**Source data**
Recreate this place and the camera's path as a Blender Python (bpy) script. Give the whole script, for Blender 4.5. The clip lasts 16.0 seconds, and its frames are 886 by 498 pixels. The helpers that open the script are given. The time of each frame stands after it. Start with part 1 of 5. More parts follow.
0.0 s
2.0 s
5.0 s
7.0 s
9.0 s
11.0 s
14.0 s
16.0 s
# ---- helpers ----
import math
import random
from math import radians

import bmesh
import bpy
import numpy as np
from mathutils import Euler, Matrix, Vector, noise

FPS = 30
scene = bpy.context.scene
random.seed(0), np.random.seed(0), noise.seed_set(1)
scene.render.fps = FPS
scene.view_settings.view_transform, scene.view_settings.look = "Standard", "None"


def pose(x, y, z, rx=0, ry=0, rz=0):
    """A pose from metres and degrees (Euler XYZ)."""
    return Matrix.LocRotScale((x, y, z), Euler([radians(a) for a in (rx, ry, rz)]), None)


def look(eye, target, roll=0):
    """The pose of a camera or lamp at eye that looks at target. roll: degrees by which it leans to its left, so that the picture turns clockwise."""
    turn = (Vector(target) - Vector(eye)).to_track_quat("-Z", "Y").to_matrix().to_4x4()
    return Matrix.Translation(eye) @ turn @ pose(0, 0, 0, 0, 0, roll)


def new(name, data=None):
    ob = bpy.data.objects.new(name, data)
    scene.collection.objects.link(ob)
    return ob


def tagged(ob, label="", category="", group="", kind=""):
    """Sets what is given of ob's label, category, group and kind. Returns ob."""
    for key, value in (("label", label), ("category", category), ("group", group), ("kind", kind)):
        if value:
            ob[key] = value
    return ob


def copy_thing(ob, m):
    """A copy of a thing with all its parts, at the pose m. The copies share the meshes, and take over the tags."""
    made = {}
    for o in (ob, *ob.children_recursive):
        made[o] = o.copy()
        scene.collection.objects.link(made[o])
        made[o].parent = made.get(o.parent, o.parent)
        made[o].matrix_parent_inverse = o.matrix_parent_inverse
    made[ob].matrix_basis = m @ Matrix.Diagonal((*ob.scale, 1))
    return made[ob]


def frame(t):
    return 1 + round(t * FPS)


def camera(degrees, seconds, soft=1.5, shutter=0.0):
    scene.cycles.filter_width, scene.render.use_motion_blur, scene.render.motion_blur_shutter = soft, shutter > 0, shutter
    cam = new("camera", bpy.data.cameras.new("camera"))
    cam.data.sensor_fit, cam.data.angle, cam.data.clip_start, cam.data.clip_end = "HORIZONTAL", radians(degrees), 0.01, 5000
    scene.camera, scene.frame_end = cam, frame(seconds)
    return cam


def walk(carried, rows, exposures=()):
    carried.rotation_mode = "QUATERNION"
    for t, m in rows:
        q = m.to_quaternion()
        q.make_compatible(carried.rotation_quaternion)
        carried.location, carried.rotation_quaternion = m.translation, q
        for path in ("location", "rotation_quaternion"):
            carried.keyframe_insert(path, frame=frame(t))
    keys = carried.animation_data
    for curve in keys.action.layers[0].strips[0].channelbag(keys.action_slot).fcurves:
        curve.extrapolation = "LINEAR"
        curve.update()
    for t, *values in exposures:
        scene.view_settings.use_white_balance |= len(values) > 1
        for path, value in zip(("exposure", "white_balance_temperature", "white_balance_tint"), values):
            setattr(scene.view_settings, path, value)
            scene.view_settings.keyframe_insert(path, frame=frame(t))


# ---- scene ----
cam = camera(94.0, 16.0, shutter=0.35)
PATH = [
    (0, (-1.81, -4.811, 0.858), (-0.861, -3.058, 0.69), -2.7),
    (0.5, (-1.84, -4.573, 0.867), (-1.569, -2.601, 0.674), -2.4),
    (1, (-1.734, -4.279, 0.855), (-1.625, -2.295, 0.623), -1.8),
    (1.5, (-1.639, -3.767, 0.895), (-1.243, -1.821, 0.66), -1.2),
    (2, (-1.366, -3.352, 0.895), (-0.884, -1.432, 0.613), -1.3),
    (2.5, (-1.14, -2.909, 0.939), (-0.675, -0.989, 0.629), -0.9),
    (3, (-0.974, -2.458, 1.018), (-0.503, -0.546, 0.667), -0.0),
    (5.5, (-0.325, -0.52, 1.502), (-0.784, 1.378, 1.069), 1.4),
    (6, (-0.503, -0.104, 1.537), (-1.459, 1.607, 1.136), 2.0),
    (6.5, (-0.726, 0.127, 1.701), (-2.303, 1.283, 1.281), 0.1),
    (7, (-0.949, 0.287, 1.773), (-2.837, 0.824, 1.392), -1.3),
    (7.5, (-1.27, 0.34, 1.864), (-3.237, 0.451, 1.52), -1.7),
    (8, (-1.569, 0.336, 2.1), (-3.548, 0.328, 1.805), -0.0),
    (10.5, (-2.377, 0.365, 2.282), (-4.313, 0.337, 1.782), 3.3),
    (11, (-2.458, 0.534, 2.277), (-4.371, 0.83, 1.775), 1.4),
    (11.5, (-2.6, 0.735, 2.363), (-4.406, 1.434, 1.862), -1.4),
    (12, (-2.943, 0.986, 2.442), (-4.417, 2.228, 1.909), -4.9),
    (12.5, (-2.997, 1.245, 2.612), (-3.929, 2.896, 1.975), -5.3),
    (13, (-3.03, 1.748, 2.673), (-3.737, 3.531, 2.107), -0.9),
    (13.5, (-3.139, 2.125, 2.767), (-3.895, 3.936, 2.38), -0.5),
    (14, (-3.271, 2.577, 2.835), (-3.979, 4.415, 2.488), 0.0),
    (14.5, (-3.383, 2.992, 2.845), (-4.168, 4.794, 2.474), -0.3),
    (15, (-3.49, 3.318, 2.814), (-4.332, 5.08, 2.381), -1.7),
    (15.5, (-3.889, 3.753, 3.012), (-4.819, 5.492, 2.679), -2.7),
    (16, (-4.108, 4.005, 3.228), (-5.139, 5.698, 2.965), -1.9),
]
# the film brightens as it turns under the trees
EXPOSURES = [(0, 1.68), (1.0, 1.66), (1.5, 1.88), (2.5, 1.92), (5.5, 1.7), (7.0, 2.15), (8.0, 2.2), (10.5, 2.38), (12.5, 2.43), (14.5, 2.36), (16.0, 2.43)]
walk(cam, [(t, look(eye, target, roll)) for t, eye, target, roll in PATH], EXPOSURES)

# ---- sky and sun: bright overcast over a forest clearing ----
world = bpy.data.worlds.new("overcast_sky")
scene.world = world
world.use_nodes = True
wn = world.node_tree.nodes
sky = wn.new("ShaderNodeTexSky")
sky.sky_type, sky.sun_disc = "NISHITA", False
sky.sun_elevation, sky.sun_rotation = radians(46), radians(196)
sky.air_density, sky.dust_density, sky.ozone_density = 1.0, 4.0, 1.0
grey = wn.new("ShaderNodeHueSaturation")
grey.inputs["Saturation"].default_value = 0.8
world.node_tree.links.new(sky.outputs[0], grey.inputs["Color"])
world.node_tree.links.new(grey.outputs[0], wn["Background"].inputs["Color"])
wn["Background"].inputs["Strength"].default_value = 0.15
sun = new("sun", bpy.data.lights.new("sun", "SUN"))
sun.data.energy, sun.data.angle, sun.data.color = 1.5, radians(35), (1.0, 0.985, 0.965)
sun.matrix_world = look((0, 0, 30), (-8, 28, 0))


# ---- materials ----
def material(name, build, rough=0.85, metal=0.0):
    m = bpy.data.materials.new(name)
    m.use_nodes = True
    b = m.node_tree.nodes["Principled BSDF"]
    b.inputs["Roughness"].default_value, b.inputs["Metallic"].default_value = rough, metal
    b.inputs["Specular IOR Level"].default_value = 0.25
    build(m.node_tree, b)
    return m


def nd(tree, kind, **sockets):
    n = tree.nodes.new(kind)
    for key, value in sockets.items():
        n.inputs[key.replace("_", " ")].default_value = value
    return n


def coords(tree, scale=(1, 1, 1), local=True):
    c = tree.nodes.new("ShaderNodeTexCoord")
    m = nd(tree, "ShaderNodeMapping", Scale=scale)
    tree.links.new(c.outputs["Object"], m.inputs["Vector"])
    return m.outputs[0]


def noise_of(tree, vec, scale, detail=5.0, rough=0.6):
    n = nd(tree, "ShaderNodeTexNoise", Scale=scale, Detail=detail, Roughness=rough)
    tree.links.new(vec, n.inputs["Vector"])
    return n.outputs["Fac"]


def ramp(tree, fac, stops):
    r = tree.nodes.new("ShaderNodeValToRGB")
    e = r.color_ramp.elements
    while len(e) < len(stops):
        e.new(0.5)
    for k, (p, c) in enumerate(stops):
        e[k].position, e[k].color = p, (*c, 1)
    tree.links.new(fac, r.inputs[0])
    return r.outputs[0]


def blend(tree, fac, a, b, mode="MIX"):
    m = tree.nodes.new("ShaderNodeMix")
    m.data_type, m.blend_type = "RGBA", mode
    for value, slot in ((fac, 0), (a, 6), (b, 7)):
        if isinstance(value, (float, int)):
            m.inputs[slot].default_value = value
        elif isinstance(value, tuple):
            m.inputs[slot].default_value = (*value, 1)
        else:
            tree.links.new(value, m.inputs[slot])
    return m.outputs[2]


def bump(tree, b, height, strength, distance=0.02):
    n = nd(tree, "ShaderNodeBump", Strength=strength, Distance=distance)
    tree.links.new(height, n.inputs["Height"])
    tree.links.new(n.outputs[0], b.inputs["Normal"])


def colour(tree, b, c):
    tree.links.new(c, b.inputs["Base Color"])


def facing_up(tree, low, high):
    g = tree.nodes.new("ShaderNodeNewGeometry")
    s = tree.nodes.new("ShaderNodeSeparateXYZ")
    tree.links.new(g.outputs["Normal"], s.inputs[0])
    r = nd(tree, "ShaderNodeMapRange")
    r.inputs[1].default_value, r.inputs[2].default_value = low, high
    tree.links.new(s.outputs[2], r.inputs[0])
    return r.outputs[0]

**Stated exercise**
Quote the lines that begin at the line containing "for t, m in" and end at the line containing "scene.view_settings.use_white_balance |= len(values)", keeping both of those lines.

**Correct result**
    for t, m in rows:
        q = m.to_quaternion()
        q.make_compatible(carried.rotation_quaternion)
        carried.location, carried.rotation_quaternion = m.translation, q
        for path in ("location", "rotation_quaternion"):
            carried.keyframe_insert(path, frame=frame(t))
    keys = carried.animation_data
    for curve in keys.action.layers[0].strips[0].channelbag(keys.action_slot).fcurves:
        curve.extrapolation = "LINEAR"
        curve.update()
    for t, *values in exposures:
        scene.view_settings.use_white_balance |= len(values) > 1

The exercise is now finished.